***** Data block *****
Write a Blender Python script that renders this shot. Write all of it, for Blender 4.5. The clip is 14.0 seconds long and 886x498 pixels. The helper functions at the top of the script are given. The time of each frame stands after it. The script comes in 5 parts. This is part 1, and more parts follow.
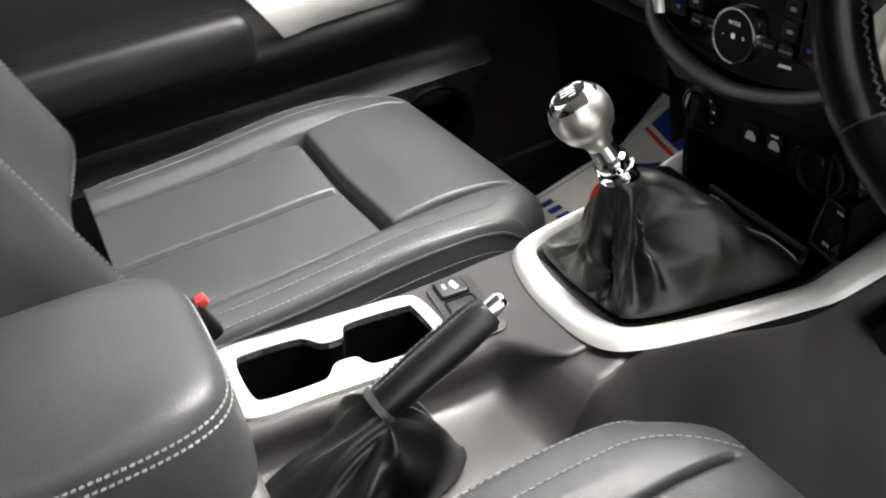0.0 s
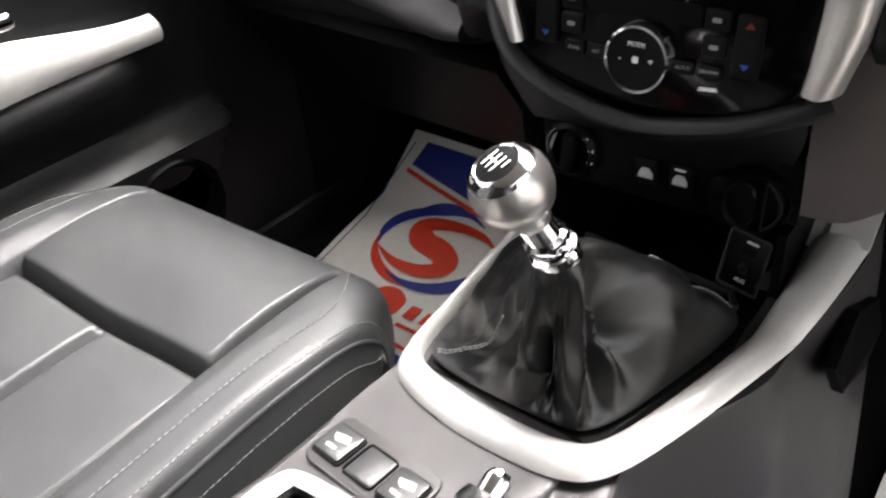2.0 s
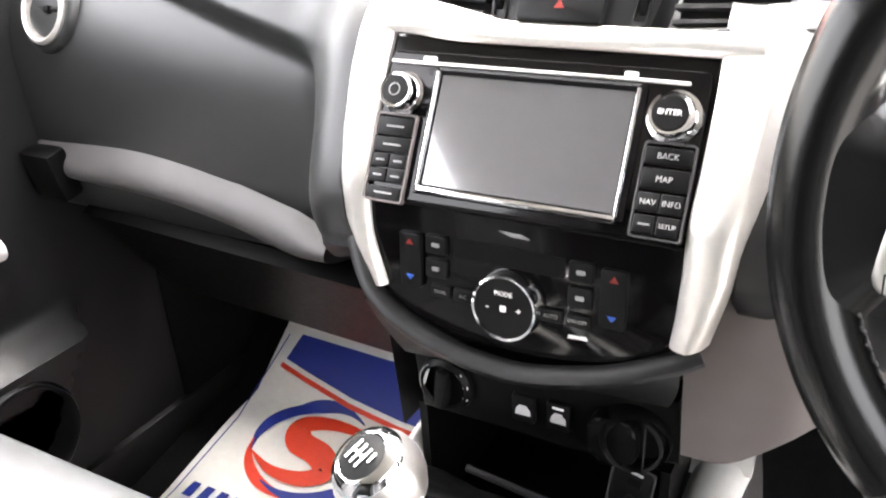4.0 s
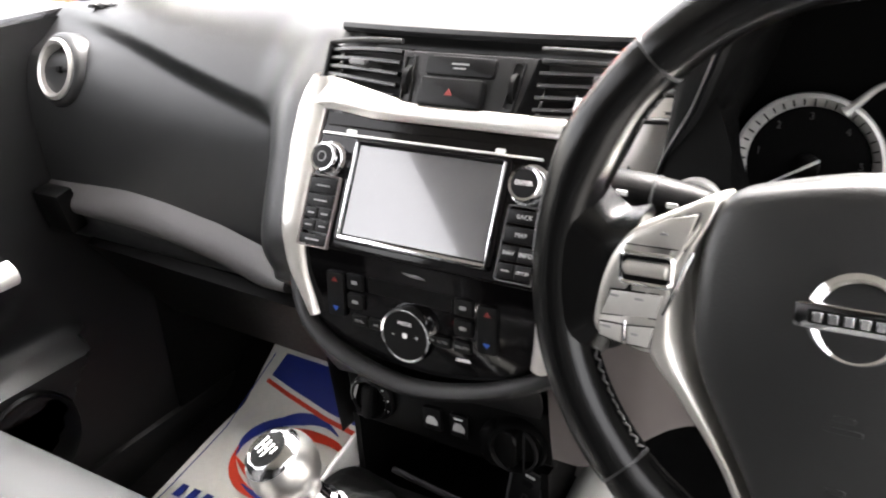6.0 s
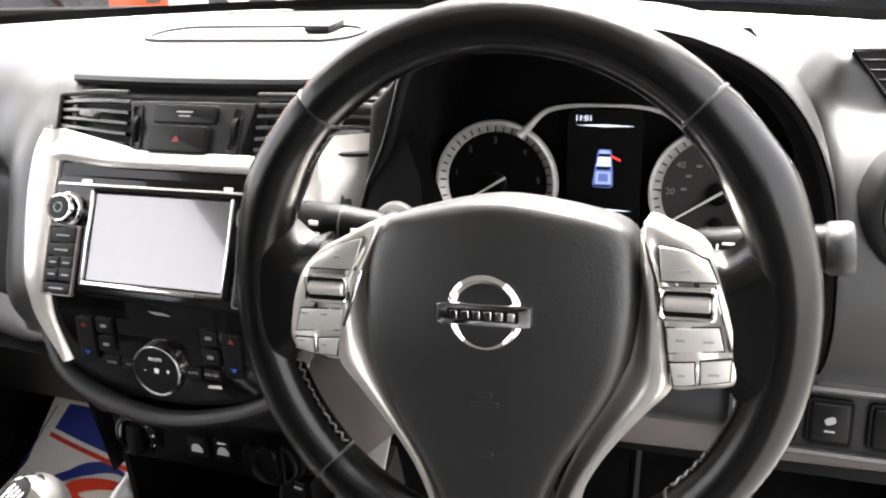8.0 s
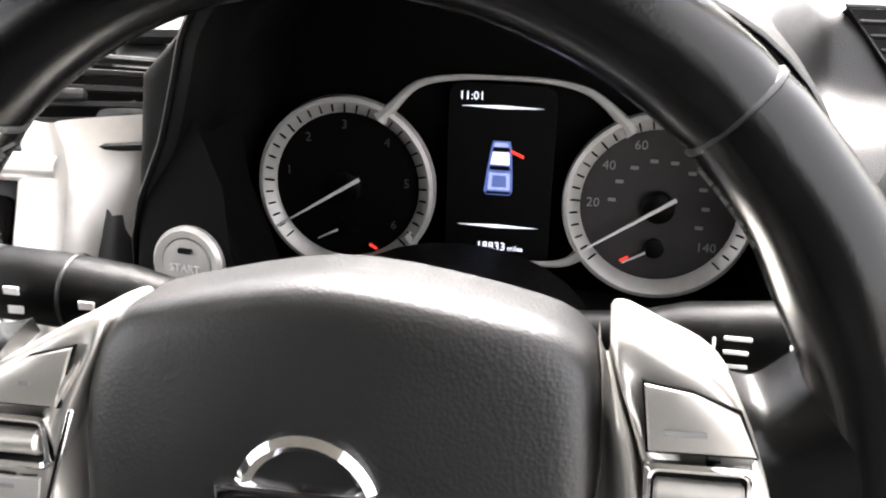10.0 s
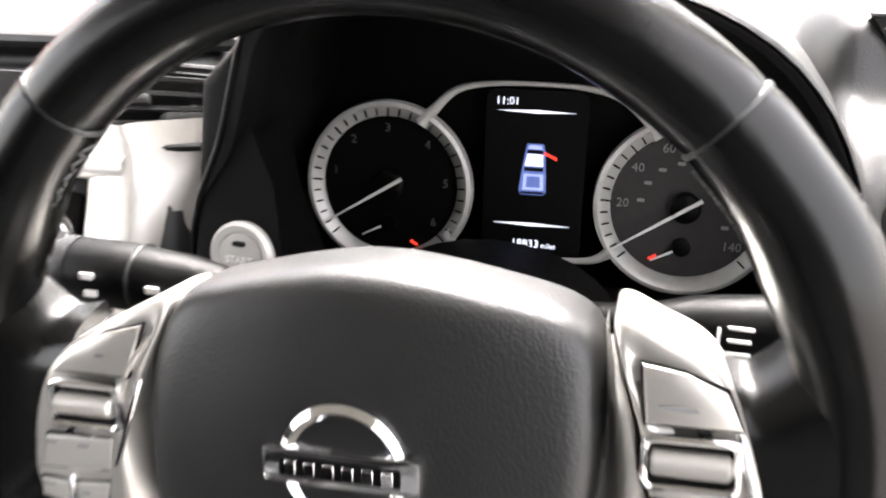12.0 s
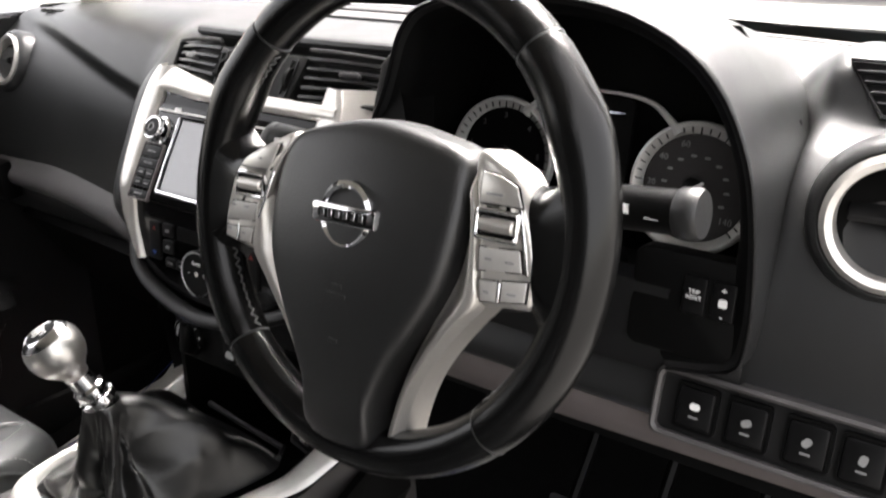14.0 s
*****
_The exercise_
Transcribe all the data word for word; the images stay out.

_Completed exercise_
Write a Blender Python script that renders this shot. Write all of it, for Blender 4.5. The clip is 14.0 seconds long and 886x498 pixels. The helper functions at the top of the script are given. The time of each frame stands after it. The script comes in 5 parts. This is part 1, and more parts follow.
0.0 s
2.0 s
4.0 s
6.0 s
8.0 s
10.0 s
12.0 s
14.0 s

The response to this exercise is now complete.